Tuesday, September 30, 2008

Media circus

The ruet chief finally felt ready to address the nation. I watched the event unfold on Geo with baited breath and growing impatience. The man, dressed in a white shalwar kameez and black waistcoat, with a thick jet black beard, a Jinnah cap and really ugly plastic-framed glasses, positioned himself in front of a whole herd of microphones. This was apparently the head of the national Ruet-e-Hilal committee, a mufti like all the other bearded and bespectacled men seated at the table. Behind the chief was a proper horde of anxious and slightly bored reporters. The chief clears his throat and asks several times if everyone is ready. I, in the meantime, am wringing my hands and begging him to just say yes or no and deliver the entire nation of its misery. But this man had other plans in mind.
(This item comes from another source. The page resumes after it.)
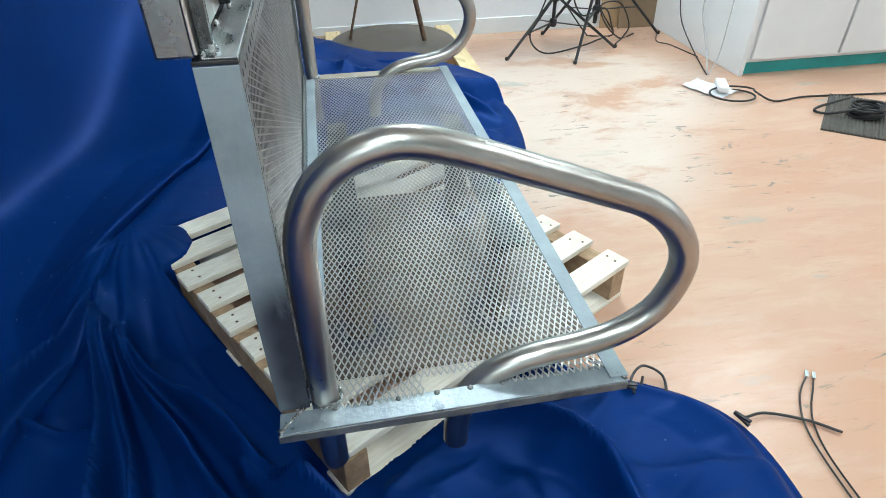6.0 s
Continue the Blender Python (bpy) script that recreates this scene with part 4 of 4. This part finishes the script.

He begins with a tilawat. I groan. He has not even finished saying bismillah when a reporter's cellphone starts to ring. Another reporter to the chief's right is busy smsing on his cellphone. The chief is visibly annoyed. Without stopping his recitation of the Quran, he waves his left hand at the reporters, trying to get them to pipe down. It does not work. Another cellphone starts ringing. A helpful reporter makes shushing noises. The recitation and the hand-waving continue. Finally, the painful tilawat ends and the chief launches into what resembled an Oscar speech. " I would like to thank this fellow and that fellow and oh that fellow too." A million different maulanas were acknowledged for their contribution to the decision making process while I literally writhed in agony before the television. Just give me a yes or a no!

After the thank yous were all finished – surprisingly enough, Allah did not receive any acknowledgment from the chief, hmmmm – the chief launched into an awful, prewritten speech. He delivered it with painstaking slowness and in a complete monotone. He clearly wanted to make his moment before the nation last. He went on and on about the immense responsibility in his hands of deciding the fate of 160 million Muslims and their rozas. My mother wisely noted that mufti sahib was only stretching this out because he knew the moment he would give their verdict we would all change the channel, or at the very least put him on mute.

Finally, in belabored Urdu, mufti sahib announced that testimonies of moon sightings had been accepted and tomorrow is Eid. Well, why didn't you say that in the first place, mufti sahib? He was promptly put on mute by my family.